▶ [Exercise description]: Everything in the data should be repeated exactly, save for the images.

-- START --

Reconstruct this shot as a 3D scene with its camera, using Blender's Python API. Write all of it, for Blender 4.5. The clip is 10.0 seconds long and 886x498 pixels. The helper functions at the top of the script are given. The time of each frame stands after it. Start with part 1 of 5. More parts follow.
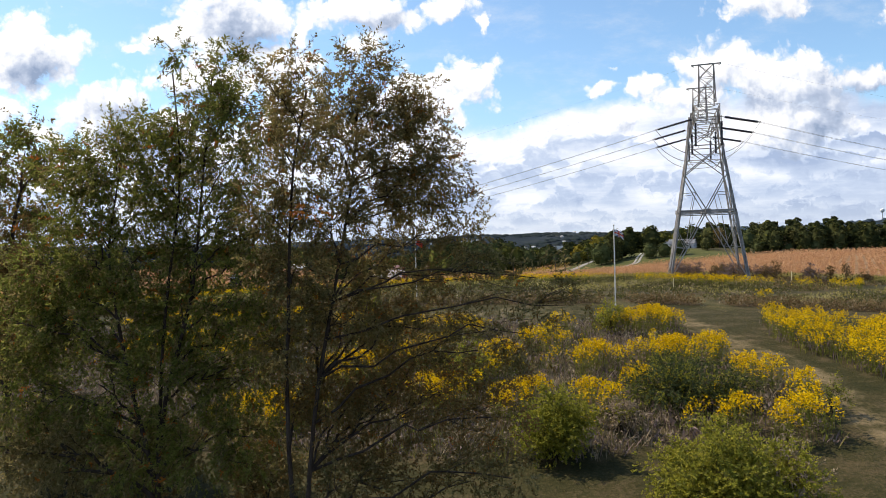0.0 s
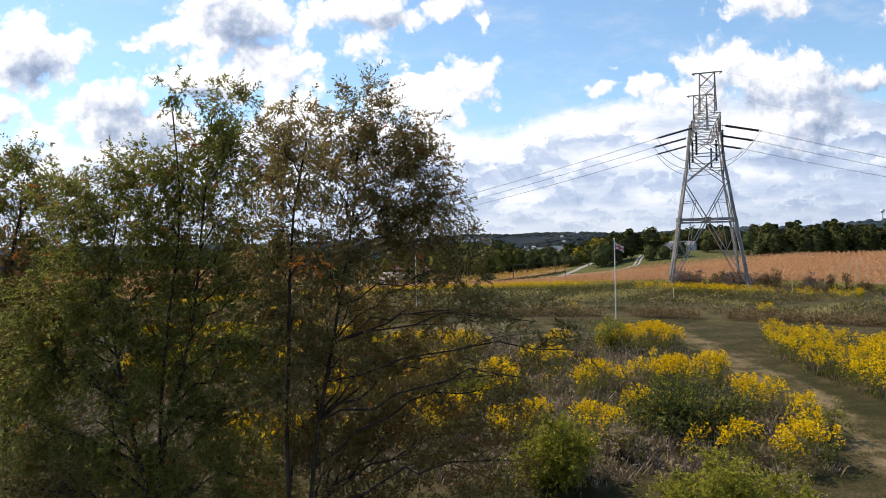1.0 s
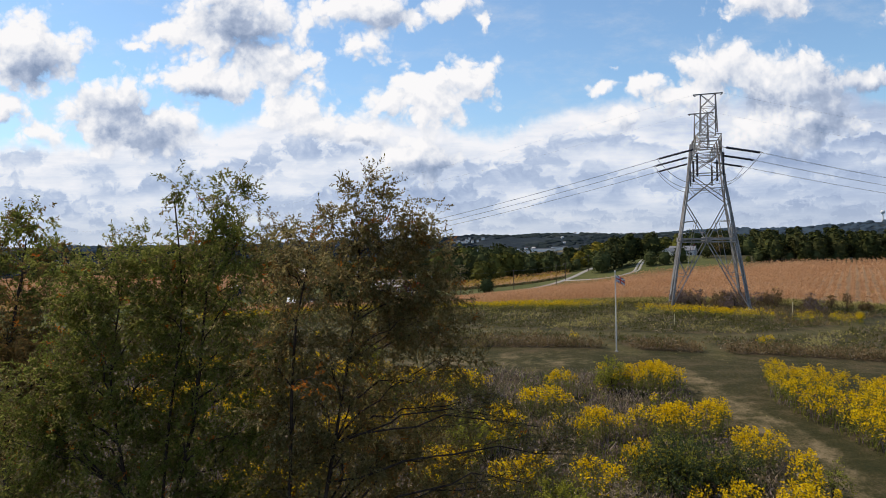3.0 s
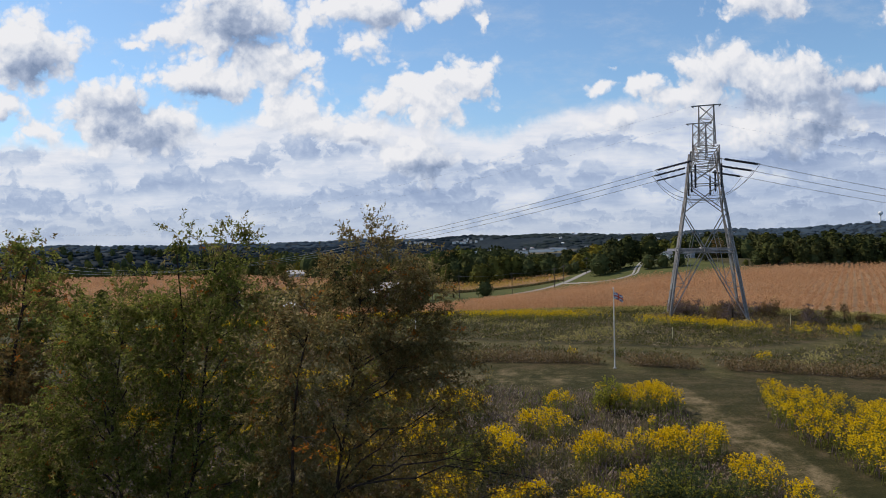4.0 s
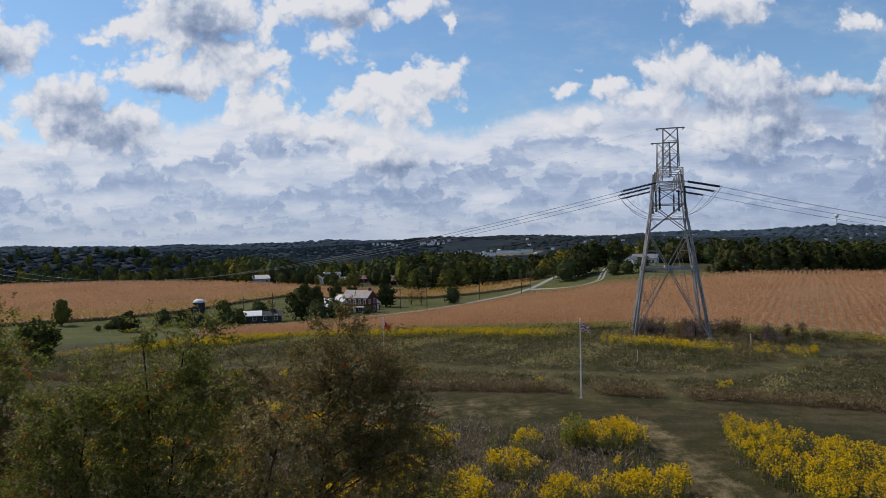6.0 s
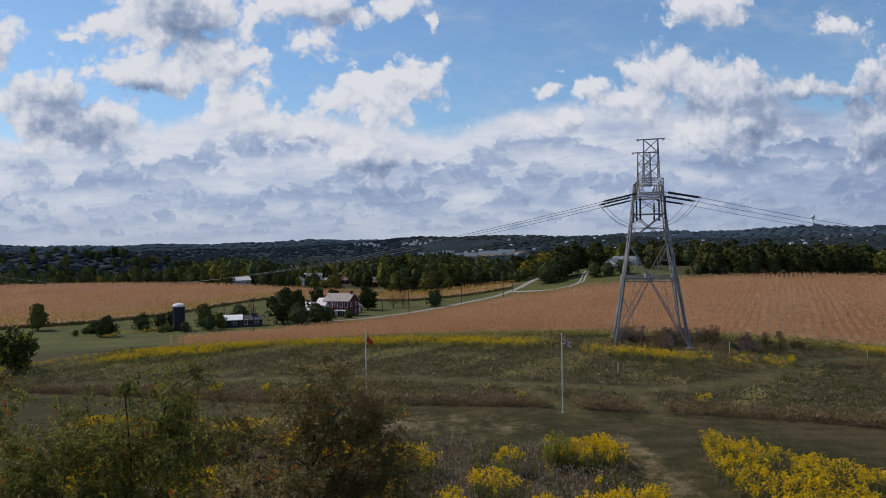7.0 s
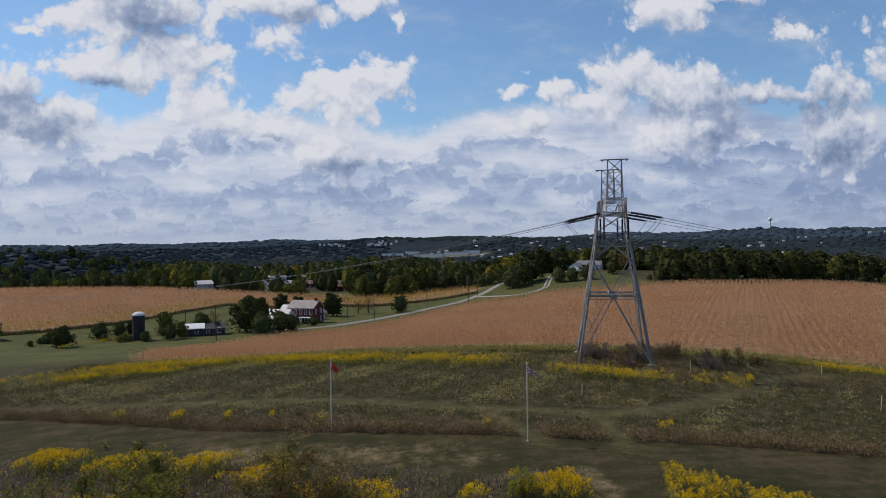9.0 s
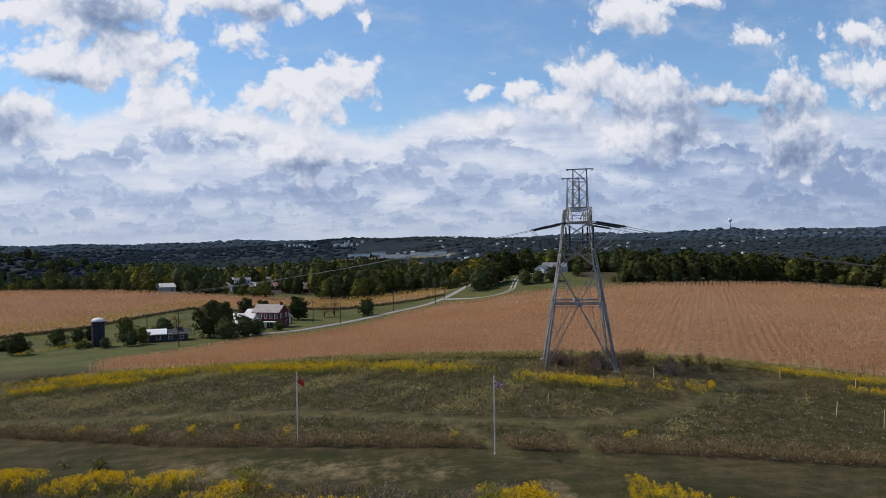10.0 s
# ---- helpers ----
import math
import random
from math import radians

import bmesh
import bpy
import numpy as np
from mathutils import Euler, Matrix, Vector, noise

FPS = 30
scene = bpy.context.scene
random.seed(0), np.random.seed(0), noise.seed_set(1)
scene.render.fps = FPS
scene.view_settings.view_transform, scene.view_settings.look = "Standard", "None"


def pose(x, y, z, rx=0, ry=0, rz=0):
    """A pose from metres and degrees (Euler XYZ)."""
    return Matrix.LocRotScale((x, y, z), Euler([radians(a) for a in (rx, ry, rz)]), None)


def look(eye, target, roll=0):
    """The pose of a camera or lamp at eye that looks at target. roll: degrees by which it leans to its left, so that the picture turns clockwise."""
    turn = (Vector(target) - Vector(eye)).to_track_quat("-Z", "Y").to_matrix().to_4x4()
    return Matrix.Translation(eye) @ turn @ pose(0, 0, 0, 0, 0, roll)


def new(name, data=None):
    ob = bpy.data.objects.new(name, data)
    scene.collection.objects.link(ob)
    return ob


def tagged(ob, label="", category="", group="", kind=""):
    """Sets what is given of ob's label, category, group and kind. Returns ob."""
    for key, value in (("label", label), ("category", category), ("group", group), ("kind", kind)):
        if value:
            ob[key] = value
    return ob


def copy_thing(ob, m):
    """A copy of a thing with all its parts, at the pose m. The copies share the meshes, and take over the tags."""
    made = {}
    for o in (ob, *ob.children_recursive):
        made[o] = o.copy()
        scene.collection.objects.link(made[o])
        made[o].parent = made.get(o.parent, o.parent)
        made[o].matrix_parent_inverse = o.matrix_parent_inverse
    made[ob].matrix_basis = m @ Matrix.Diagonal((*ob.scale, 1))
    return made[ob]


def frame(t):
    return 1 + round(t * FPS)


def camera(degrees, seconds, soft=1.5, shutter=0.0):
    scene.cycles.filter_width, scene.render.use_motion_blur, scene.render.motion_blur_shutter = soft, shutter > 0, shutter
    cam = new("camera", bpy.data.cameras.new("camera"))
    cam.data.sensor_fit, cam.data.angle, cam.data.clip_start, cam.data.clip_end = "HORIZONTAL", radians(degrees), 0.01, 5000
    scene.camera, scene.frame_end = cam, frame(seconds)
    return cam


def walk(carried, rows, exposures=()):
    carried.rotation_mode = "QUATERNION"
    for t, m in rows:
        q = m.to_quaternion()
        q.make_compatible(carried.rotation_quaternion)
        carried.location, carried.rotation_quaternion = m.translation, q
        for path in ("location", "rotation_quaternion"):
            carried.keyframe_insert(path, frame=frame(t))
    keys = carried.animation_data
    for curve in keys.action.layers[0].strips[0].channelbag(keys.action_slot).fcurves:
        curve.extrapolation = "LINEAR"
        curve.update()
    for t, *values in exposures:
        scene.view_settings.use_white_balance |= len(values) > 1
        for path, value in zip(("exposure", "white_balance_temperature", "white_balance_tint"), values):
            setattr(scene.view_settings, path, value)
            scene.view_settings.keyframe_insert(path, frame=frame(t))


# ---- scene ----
cam = camera(64.8, 10.0, soft=0.6)
PATH = [
    (0, (-0.074, -0.99, 5.183), (-0.059, 1.01, 5.161), -1.5),
    (0.5, (-0.066, -0.949, 5.655), (-0.051, 1.051, 5.631), -1.4),
    (1, (-0.067, -0.899, 6.293), (-0.052, 1.101, 6.269), -1.4),
    (1.5, (-0.073, -0.861, 6.948), (-0.058, 1.138, 6.924), -1.4),
    (2, (-0.08, -0.868, 7.619), (-0.065, 1.132, 7.593), -1.3),
    (2.5, (-0.051, -0.846, 8.255), (-0.037, 1.153, 8.23), -1.3),
    (4, (-0.074, -0.997, 10.293), (-0.055, 1.003, 10.267), -1.2),
    (4.5, (-0.085, -0.968, 10.908), (-0.053, 1.032, 10.883), -1.2),
    (5, (-0.103, -0.961, 11.533), (-0.047, 1.038, 11.506), -1.1),
    (5.5, (-0.087, -1.003, 12.144), (-0.005, 0.995, 12.118), -1.1),
    (7, (-0.148, -1.122, 14.095), (0.016, 0.871, 14.066), -1.0),
    (7.5, (-0.132, -1.048, 14.686), (0.046, 0.944, 14.656), -0.9),
    (8, (-0.154, -1.037, 15.27), (0.047, 0.953, 15.24), -0.9),
    (8.5, (-0.126, -1.042, 15.896), (0.103, 0.945, 15.866), -0.9),
    (9, (-0.127, -1.013, 16.513), (0.135, 0.97, 16.482), -0.8),
    (9.5, (-0.136, -1.013, 17.105), (0.168, 0.963, 17.073), -0.8),
    (10, (-0.182, -0.993, 17.649), (0.175, 0.975, 17.617), -0.8),
]
walk(cam, [(t, look(e, g, r)) for t, e, g, r in PATH],
     [(0.0, 0.14, 7400, 12), (1.0, 0.12, 7400, 12), (2.5, -0.12, 7250, 12), (4.5, -0.44, 6900, 12), (5.5, -0.53, 6830, 12), (7.5, -0.65, 6680, 13), (8.5, -0.67, 6670, 13), (9.2, -0.62, 6670, 13), (10.0, -0.45, 6720, 13)])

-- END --

▶ [Written response]:
Reconstruct this shot as a 3D scene with its camera, using Blender's Python API. Write all of it, for Blender 4.5. The clip is 10.0 seconds long and 886x498 pixels. The helper functions at the top of the script are given. The time of each frame stands after it. Start with part 1 of 5. More parts follow.
0.0 s
1.0 s
3.0 s
4.0 s
6.0 s
7.0 s
9.0 s
10.0 s
# ---- helpers ----
import math
import random
from math import radians

import bmesh
import bpy
import numpy as np
from mathutils import Euler, Matrix, Vector, noise

FPS = 30
scene = bpy.context.scene
random.seed(0), np.random.seed(0), noise.seed_set(1)
scene.render.fps = FPS
scene.view_settings.view_transform, scene.view_settings.look = "Standard", "None"


def pose(x, y, z, rx=0, ry=0, rz=0):
    """A pose from metres and degrees (Euler XYZ)."""
    return Matrix.LocRotScale((x, y, z), Euler([radians(a) for a in (rx, ry, rz)]), None)


def look(eye, target, roll=0):
    """The pose of a camera or lamp at eye that looks at target. roll: degrees by which it leans to its left, so that the picture turns clockwise."""
    turn = (Vector(target) - Vector(eye)).to_track_quat("-Z", "Y").to_matrix().to_4x4()
    return Matrix.Translation(eye) @ turn @ pose(0, 0, 0, 0, 0, roll)


def new(name, data=None):
    ob = bpy.data.objects.new(name, data)
    scene.collection.objects.link(ob)
    return ob


def tagged(ob, label="", category="", group="", kind=""):
    """Sets what is given of ob's label, category, group and kind. Returns ob."""
    for key, value in (("label", label), ("category", category), ("group", group), ("kind", kind)):
        if value:
            ob[key] = value
    return ob


def copy_thing(ob, m):
    """A copy of a thing with all its parts, at the pose m. The copies share the meshes, and take over the tags."""
    made = {}
    for o in (ob, *ob.children_recursive):
        made[o] = o.copy()
        scene.collection.objects.link(made[o])
        made[o].parent = made.get(o.parent, o.parent)
        made[o].matrix_parent_inverse = o.matrix_parent_inverse
    made[ob].matrix_basis = m @ Matrix.Diagonal((*ob.scale, 1))
    return made[ob]


def frame(t):
    return 1 + round(t * FPS)


def camera(degrees, seconds, soft=1.5, shutter=0.0):
    scene.cycles.filter_width, scene.render.use_motion_blur, scene.render.motion_blur_shutter = soft, shutter > 0, shutter
    cam = new("camera", bpy.data.cameras.new("camera"))
    cam.data.sensor_fit, cam.data.angle, cam.data.clip_start, cam.data.clip_end = "HORIZONTAL", radians(degrees), 0.01, 5000
    scene.camera, scene.frame_end = cam, frame(seconds)
    return cam


def walk(carried, rows, exposures=()):
    carried.rotation_mode = "QUATERNION"
    for t, m in rows:
        q = m.to_quaternion()
        q.make_compatible(carried.rotation_quaternion)
        carried.location, carried.rotation_quaternion = m.translation, q
        for path in ("location", "rotation_quaternion"):
            carried.keyframe_insert(path, frame=frame(t))
    keys = carried.animation_data
    for curve in keys.action.layers[0].strips[0].channelbag(keys.action_slot).fcurves:
        curve.extrapolation = "LINEAR"
        curve.update()
    for t, *values in exposures:
        scene.view_settings.use_white_balance |= len(values) > 1
        for path, value in zip(("exposure", "white_balance_temperature", "white_balance_tint"), values):
            setattr(scene.view_settings, path, value)
            scene.view_settings.keyframe_insert(path, frame=frame(t))


# ---- scene ----
cam = camera(64.8, 10.0, soft=0.6)
PATH = [
    (0, (-0.074, -0.99, 5.183), (-0.059, 1.01, 5.161), -1.5),
    (0.5, (-0.066, -0.949, 5.655), (-0.051, 1.051, 5.631), -1.4),
    (1, (-0.067, -0.899, 6.293), (-0.052, 1.101, 6.269), -1.4),
    (1.5, (-0.073, -0.861, 6.948), (-0.058, 1.138, 6.924), -1.4),
    (2, (-0.08, -0.868, 7.619), (-0.065, 1.132, 7.593), -1.3),
    (2.5, (-0.051, -0.846, 8.255), (-0.037, 1.153, 8.23), -1.3),
    (4, (-0.074, -0.997, 10.293), (-0.055, 1.003, 10.267), -1.2),
    (4.5, (-0.085, -0.968, 10.908), (-0.053, 1.032, 10.883), -1.2),
    (5, (-0.103, -0.961, 11.533), (-0.047, 1.038, 11.506), -1.1),
    (5.5, (-0.087, -1.003, 12.144), (-0.005, 0.995, 12.118), -1.1),
    (7, (-0.148, -1.122, 14.095), (0.016, 0.871, 14.066), -1.0),
    (7.5, (-0.132, -1.048, 14.686), (0.046, 0.944, 14.656), -0.9),
    (8, (-0.154, -1.037, 15.27), (0.047, 0.953, 15.24), -0.9),
    (8.5, (-0.126, -1.042, 15.896), (0.103, 0.945, 15.866), -0.9),
    (9, (-0.127, -1.013, 16.513), (0.135, 0.97, 16.482), -0.8),
    (9.5, (-0.136, -1.013, 17.105), (0.168, 0.963, 17.073), -0.8),
    (10, (-0.182, -0.993, 17.649), (0.175, 0.975, 17.617), -0.8),
]
walk(cam, [(t, look(e, g, r)) for t, e, g, r in PATH],
     [(0.0, 0.14, 7400, 12), (1.0, 0.12, 7400, 12), (2.5, -0.12, 7250, 12), (4.5, -0.44, 6900, 12), (5.5, -0.53, 6830, 12), (7.5, -0.65, 6680, 13), (8.5, -0.67, 6670, 13), (9.2, -0.62, 6670, 13), (10.0, -0.45, 6720, 13)])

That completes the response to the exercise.